STATED EXERCISE: Repeat, exactly as written, every line from the one holding "4. More parts follow." through the one holding "return np.clip((4.6 - best". Leave out all other lines.

ITEMS:
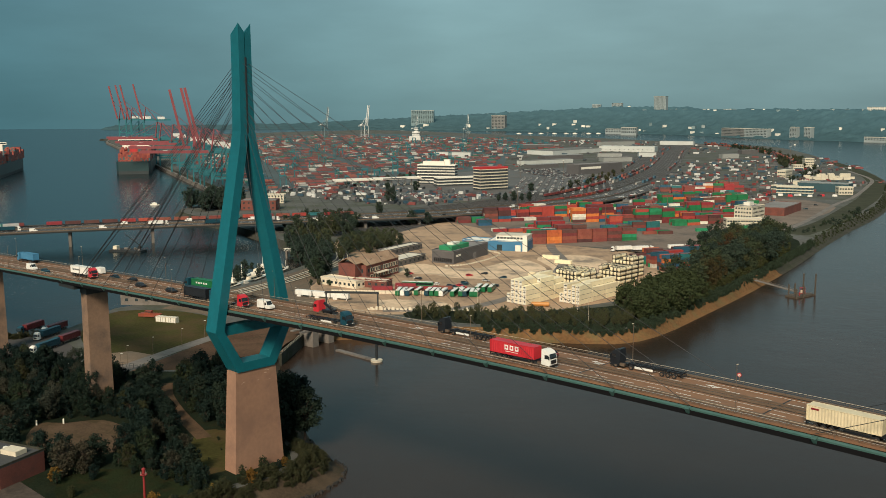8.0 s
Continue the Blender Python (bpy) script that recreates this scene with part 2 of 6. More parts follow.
M_LEAF_GREY = leaf_material("grey_willow_leaves", [(0.034, 0.042, 0.031), (0.048, 0.052, 0.038), (0.055, 0.048, 0.031), (0.026, 0.036, 0.028)])
M_LEAF_RUST = leaf_material("rusty_leaves", [(0.060, 0.034, 0.018), (0.075, 0.050, 0.022), (0.052, 0.050, 0.022)])
# two paler leaf mixes for farther trees, with haze put into the colour
M_LEAF_HAZE = leaf_material("hazed_green_leaves", [(0.036, 0.056, 0.036), (0.048, 0.066, 0.038), (0.062, 0.072, 0.036), (0.080, 0.074, 0.034)])
M_LEAF_HAZE_BLUE = leaf_material("hazed_bluish_leaves", [(0.032, 0.050, 0.040), (0.042, 0.060, 0.042), (0.054, 0.066, 0.038)])
M_LEAF_AUT = leaf_material("autumn_leaves", [(0.10, 0.06, 0.015), (0.18, 0.09, 0.02), (0.15, 0.12, 0.03)])
M_BEACON = material("faded_red_paint", (0.24, 0.022, 0.022), .6, vary=.2, size=1)
M_TIMBER = material("wet_timber", (0.07, 0.055, 0.04), 0.8, vary=0.3, size=1)
M_RUBBER = material("tyre_rubber", (0.015, 0.015, 0.016), 0.85, vary=0.2, size=0.5)
M_BLACK = material("black_paint", (0.012, 0.013, 0.015), 0.35, vary=0.15)
M_STONEBANK = material("dark_stone_bank", (0.052, 0.051, 0.042), 0.95, vary=0.4, size=3, stain=(0.03, 0.036, 0.018), stain_amount=0.8, stain_size=9, bump=0.15, spec=0.12)
M_DIRT = material("bare_dirt", (0.095, 0.058, 0.034), 0.95, vary=0.35, size=4, stain=(0.04, 0.035, 0.02), stain_amount=0.7, stain_size=9, spec=0.12)
M_MUD = material("dark_mud_bank", (0.064, 0.046, 0.030), 0.9, vary=0.4, size=3, stain=(0.03, 0.03, 0.018), stain_amount=0.8, stain_size=5, bump=0.3, spec=0.15)
M_PIER = material("grey_brown_pier_concrete", (0.22, 0.140, 0.092), 0.85, vary=0.2, size=3, stain=(0.09, 0.07, 0.058), stain_amount=0.7, stain_size=8)
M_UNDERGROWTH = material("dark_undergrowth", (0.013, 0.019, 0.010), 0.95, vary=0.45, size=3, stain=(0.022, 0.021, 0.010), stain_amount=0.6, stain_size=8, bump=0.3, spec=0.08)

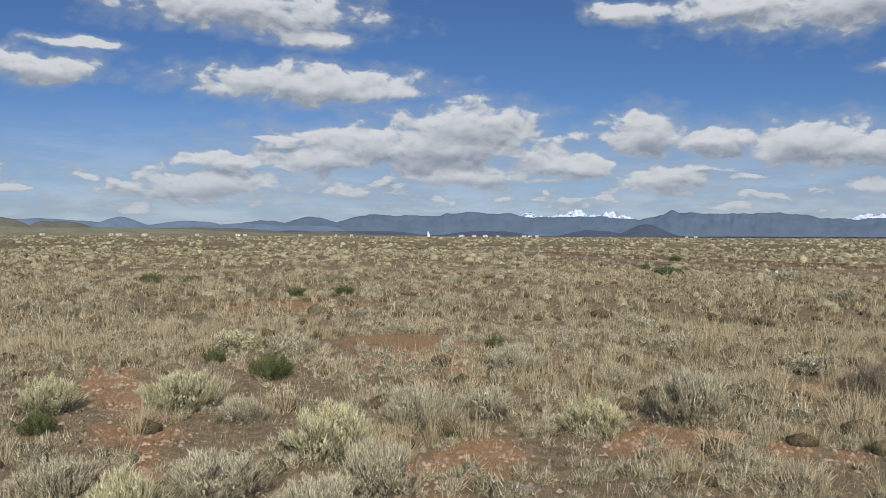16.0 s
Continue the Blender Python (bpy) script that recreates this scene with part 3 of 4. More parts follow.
def verge_share(x, y):
    """1 on the churned strip of bare red earth beyond the track, 0 away from it."""
    best = np.full(np.shape(x), 1e9)
    for (ax, ay), (bx, by) in zip(VERGE, VERGE[1:]):
        dx, dy = bx - ax, by - ay
        k = np.clip(((x - ax) * dx + (y - ay) * dy) / (dx * dx + dy * dy), 0, 1)
        best = np.minimum(best, np.hypot(x - ax - k * dx, y - ay - k * dy))
    return np.clip((4.6 - best + 5 * (fbm(x * 0.3, y * 0.3, 61, 3) - 0.5)) / 1.6, 0, 1)


def bareness(x, y):
    """1 inside the bare patches of earth, 0 well outside."""
    wob = 1.1 * (fbm(x * 2.6, y * 2.6, 31) - 0.5)
    out = np.zeros(np.shape(x))
    for cx, cy, along, across, turn in BARE:
        c, s = math.cos(radians(turn)), math.sin(radians(turn))
        u, v = (x - cx) * c + (y - cy) * s, -(x - cx) * s + (y - cy) * c
        out = np.maximum(out, 1.1 - np.hypot(u / along, v / across) + 2 * wob)
    return np.clip(out * 3, 0, 1)


def ground_height(x, y):
    r = np.hypot(x, y)
    fade = np.clip((90 - r) / 60, 0, 1)
    way = np.degrees(np.arctan2(-x, y))
    rise = 2.6 * np.clip((4 - way) / 33, 0, 1) * np.clip((way + 90) / 40, 0, 1) * np.clip((r - 50) / 170, 0, 1) ** 1.5
    clods = 0.30 * verge_share(x, y) * (fbm(x * 0.9, y * 0.9, 71, 3) - 0.42)
    return fade * (0.10 * (fbm(x * 0.35, y * 0.35, 5) - 0.5) + 0.05 * (fbm(x * 1.7, y * 1.7, 9) - 0.5)) + rise + clods


# ---------- ground ----------
def build_ground():
    radii = np.concatenate([[0.0], np.arange(0.5, 66, 0.4), np.geomspace(66.4, 4950, 50)])
    spokes = 420
    turn = np.linspace(0, 2 * np.pi, spokes, endpoint=False)
    rr, tt = np.meshgrid(radii[1:], turn, indexing="ij")
    x, y = (rr * np.cos(tt)).ravel(), (rr * np.sin(tt)).ravel()
    verts = np.concatenate([[(0, 0, 0)], np.stack([x, y, ground_height(x, y)], -1)])
    rings = len(radii) - 1
    a = (np.arange(rings - 1)[:, None] * spokes + np.arange(spokes)[None]).ravel()
    b = (np.arange(rings - 1)[:, None] * spokes + (np.arange(spokes)[None] + 1) % spokes).ravel()
    quads = np.stack([a, a + spokes, b + spokes, b], -1) + 1
    k = np.arange(spokes)
    tris = np.stack([np.zeros(spokes, int), k + 1, (k + 1) % spokes + 1], -1)
    ob = mesh_object("ground", verts, quads, tris, SOIL, floats={"bare": np.concatenate([[0], bareness(x, y)]), "verge": np.concatenate([[0], verge_share(x, y)])}, smooth=True)
    tagged(ob, "flat dry plain of reddish gravelly soil and grass litter", "ground", kind="structure")


def build_road():
    pts = []
    for (ax, ay), (bx, by) in zip(ROAD, ROAD[1:]):
        n = max(2, int(math.hypot(bx - ax, by - ay) / 1.5))
        pts += [(ax + (bx - ax) * k / n, ay + (by - ay) * k / n) for k in range(n)]
    pts = np.array(pts)
    for _ in range(12):
        pts[1:-1] = (pts[:-2] + 2 * pts[1:-1] + pts[2:]) / 4
    way = np.gradient(pts, axis=0)
    way /= np.linalg.norm(way, axis=1)[:, None]
    side = np.stack([-way[:, 1], way[:, 0]], -1)
    across = np.array([-1.3, -1.05, -0.7, -0.3, 0.3, 0.7, 1.05, 1.3])
    drop = np.array([0.0, 0.02, -0.02, 0.03, 0.03, -0.02, 0.02, 0.0])
    wob = 0.5 * (fbm(pts[:, 0] * 0.4, pts[:, 1] * 0.4, 3) - 0.5)
    xy = pts[:, None] + side[:, None] * (across[None, :, None] * (1 + 0.25 * wob[:, None, None]))
    z = ground_height(xy[..., 0], xy[..., 1]) + drop + 0.035
    verts = np.concatenate([xy, z[..., None]], -1).reshape(-1, 3)
    n, m = len(pts), len(across)
    a = (np.arange(n - 1)[:, None] * m + np.arange(m - 1)[None]).ravel()
    mat, nt, bsdf = material("packed_dirt")
    M, V, N, MIX, SM = node_tools(nt)
    pos = nt.nodes.new("ShaderNodeNewGeometry").outputs["Position"]
    nt.links.new(MIX(SM(N(pos, 1.3, 6, 0.65).outputs["Fac"], 0.35, 0.65), (0.24, 0.17, 0.105), (0.15, 0.108, 0.068)), bsdf.inputs["Base Color"])
    bsdf.inputs["Roughness"].default_value = 0.95
    ob = mesh_object("road", verts, np.stack([a, a + 1, a + m + 1, a + m], -1), None, mat, smooth=True)
    tagged(ob, "pale two-rut dirt track crossing the dry grass", "track", kind="structure")


build_ground()
build_road()


# ---------- far hills ----------
def hills(name, label, mat, reach, span, peaks, floor=0.1, rough=0.12, seed=0, fade=2.5, jag=1.1):
    """A ridge line round part of the horizon: peaks are (azimuth, height in degrees, half width, power)."""
    lo, hi = span
    n = int((hi - lo) * 14)
    az = np.linspace(lo, hi, n)
    top = np.full(n, floor)
    for a, e, w, p in peaks:
        top = np.maximum(top, e * np.exp(-np.abs((az - a) / w) ** p))
    top = top * (1 + 0.5 * rough * np.abs(value_noise(az * 4 * jag, az * 0 + 3.7, seed + 3) - 0.5))
    ends = np.clip(np.minimum(az - lo, hi - az) / fade, 0, 1)
    top = top * (1 + rough * 2 * (fbm(az * jag, az * 0 + seed, seed, 5) - 0.5)) * ends ** 0.7
    rows = 14
    verts = []
    for k in range(rows):
        s = k / (rows - 1)
        fold = fbm(az * 2.2 + 0.3 * s, np.full(n, 3.0 * s + seed), seed + 7, 4) - 0.5
        dist = reach + 240 * s + 150 * fold * s * (1 - 0.6 * s)
        z = np.tan(np.radians(top)) * dist * (s ** 0.8) - 3 * (1 - s)
        verts.append(np.stack([-np.sin(np.radians(az)) * dist, np.cos(np.radians(az)) * dist, z], -1))
    last = verts[-1] * (1.015, 1.015, 1.0)
    last[:, 2] = -5
    verts.append(last)
    verts = np.concatenate(verts)
    a = (np.arange(rows)[:, None] * n + np.arange(n - 1)[None]).ravel()
    ob = mesh_object(name, verts, np.stack([a, a + n, a + n + 1, a + 1], -1), None, mat, smooth=True)
    return tagged(ob, label, "hills", kind="structure")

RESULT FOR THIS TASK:
Continue the Blender Python (bpy) script that recreates this scene with part 3 of 4. More parts follow.
def verge_share(x, y):
    """1 on the churned strip of bare red earth beyond the track, 0 away from it."""
    best = np.full(np.shape(x), 1e9)
    for (ax, ay), (bx, by) in zip(VERGE, VERGE[1:]):
        dx, dy = bx - ax, by - ay
        k = np.clip(((x - ax) * dx + (y - ay) * dy) / (dx * dx + dy * dy), 0, 1)
        best = np.minimum(best, np.hypot(x - ax - k * dx, y - ay - k * dy))
    return np.clip((4.6 - best + 5 * (fbm(x * 0.3, y * 0.3, 61, 3) - 0.5)) / 1.6, 0, 1)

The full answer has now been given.